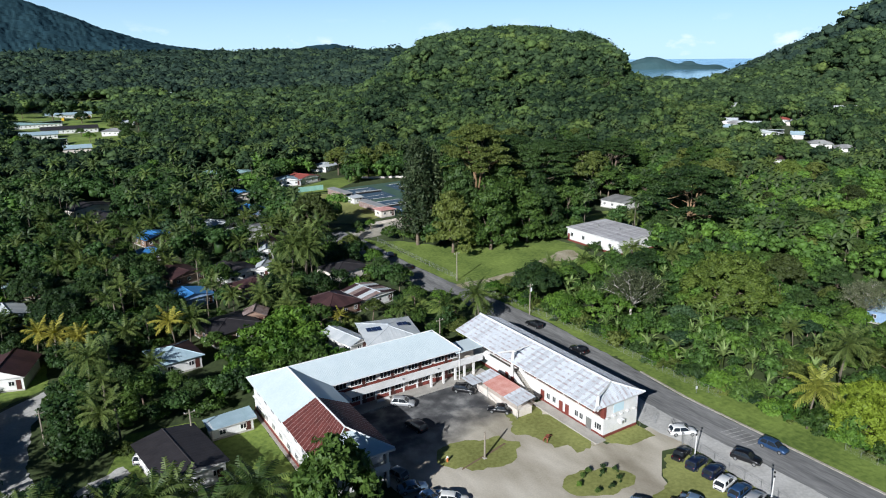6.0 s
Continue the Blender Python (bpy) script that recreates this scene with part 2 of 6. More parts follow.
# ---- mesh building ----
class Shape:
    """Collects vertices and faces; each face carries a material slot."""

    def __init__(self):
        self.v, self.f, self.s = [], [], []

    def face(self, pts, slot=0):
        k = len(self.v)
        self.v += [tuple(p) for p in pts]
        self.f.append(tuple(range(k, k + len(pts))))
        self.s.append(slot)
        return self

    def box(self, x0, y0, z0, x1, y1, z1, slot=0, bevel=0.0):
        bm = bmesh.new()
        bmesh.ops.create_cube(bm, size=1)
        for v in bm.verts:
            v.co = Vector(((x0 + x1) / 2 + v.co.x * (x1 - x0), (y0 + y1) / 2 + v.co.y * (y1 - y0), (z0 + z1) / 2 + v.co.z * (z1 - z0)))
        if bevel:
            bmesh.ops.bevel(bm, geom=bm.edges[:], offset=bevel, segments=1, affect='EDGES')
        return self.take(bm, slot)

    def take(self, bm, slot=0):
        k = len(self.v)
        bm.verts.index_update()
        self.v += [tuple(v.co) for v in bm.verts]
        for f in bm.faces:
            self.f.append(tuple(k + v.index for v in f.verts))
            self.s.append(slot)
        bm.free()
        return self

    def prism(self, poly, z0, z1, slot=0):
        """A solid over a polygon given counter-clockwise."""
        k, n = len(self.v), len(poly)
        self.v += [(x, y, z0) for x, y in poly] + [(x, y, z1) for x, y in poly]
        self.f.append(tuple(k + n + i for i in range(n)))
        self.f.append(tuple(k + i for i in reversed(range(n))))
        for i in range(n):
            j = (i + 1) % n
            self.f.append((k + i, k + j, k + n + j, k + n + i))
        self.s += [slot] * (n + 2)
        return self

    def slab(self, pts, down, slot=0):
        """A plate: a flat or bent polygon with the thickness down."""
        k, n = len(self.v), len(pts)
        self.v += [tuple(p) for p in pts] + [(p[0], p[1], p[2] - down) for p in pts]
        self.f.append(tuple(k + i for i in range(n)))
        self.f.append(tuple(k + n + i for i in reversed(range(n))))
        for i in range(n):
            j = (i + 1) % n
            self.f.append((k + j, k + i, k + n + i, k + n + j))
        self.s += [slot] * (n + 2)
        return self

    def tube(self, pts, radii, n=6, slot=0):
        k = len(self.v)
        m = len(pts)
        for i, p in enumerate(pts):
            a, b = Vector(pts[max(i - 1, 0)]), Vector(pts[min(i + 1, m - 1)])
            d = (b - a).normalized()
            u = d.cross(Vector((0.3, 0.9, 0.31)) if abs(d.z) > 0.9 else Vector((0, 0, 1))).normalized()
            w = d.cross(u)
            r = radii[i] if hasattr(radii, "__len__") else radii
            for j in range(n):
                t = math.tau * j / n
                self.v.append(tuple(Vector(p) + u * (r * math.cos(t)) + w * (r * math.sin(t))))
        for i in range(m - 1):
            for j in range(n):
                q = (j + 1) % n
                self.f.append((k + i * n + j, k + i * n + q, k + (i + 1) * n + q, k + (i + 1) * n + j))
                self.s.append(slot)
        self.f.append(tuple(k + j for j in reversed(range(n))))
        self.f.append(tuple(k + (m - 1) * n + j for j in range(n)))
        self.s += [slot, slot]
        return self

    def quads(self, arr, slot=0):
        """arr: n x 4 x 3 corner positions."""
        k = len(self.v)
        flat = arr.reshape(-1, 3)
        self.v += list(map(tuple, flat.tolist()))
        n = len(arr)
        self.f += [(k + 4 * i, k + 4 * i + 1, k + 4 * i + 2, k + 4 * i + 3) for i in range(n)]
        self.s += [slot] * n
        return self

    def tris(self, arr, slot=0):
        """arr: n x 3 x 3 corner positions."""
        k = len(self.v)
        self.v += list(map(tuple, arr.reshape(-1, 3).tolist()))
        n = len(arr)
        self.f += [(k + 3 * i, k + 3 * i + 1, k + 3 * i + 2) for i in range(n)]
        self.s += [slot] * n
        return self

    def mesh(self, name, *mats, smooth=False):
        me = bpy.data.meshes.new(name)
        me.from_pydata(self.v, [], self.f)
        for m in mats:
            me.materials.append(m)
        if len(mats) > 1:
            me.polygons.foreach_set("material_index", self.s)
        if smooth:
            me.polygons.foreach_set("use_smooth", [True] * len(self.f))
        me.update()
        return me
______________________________
**GOAL OF THE EXERCISE:** Restate, line by line and word for word, everything from the top of the material through the line that contains "vertices and faces;". Leave pictures out.

**COMPLETED TASK:**
6.0 s
Continue the Blender Python (bpy) script that recreates this scene with part 2 of 6. More parts follow.
# ---- mesh building ----
class Shape:
    """Collects vertices and faces; each face carries a material slot."""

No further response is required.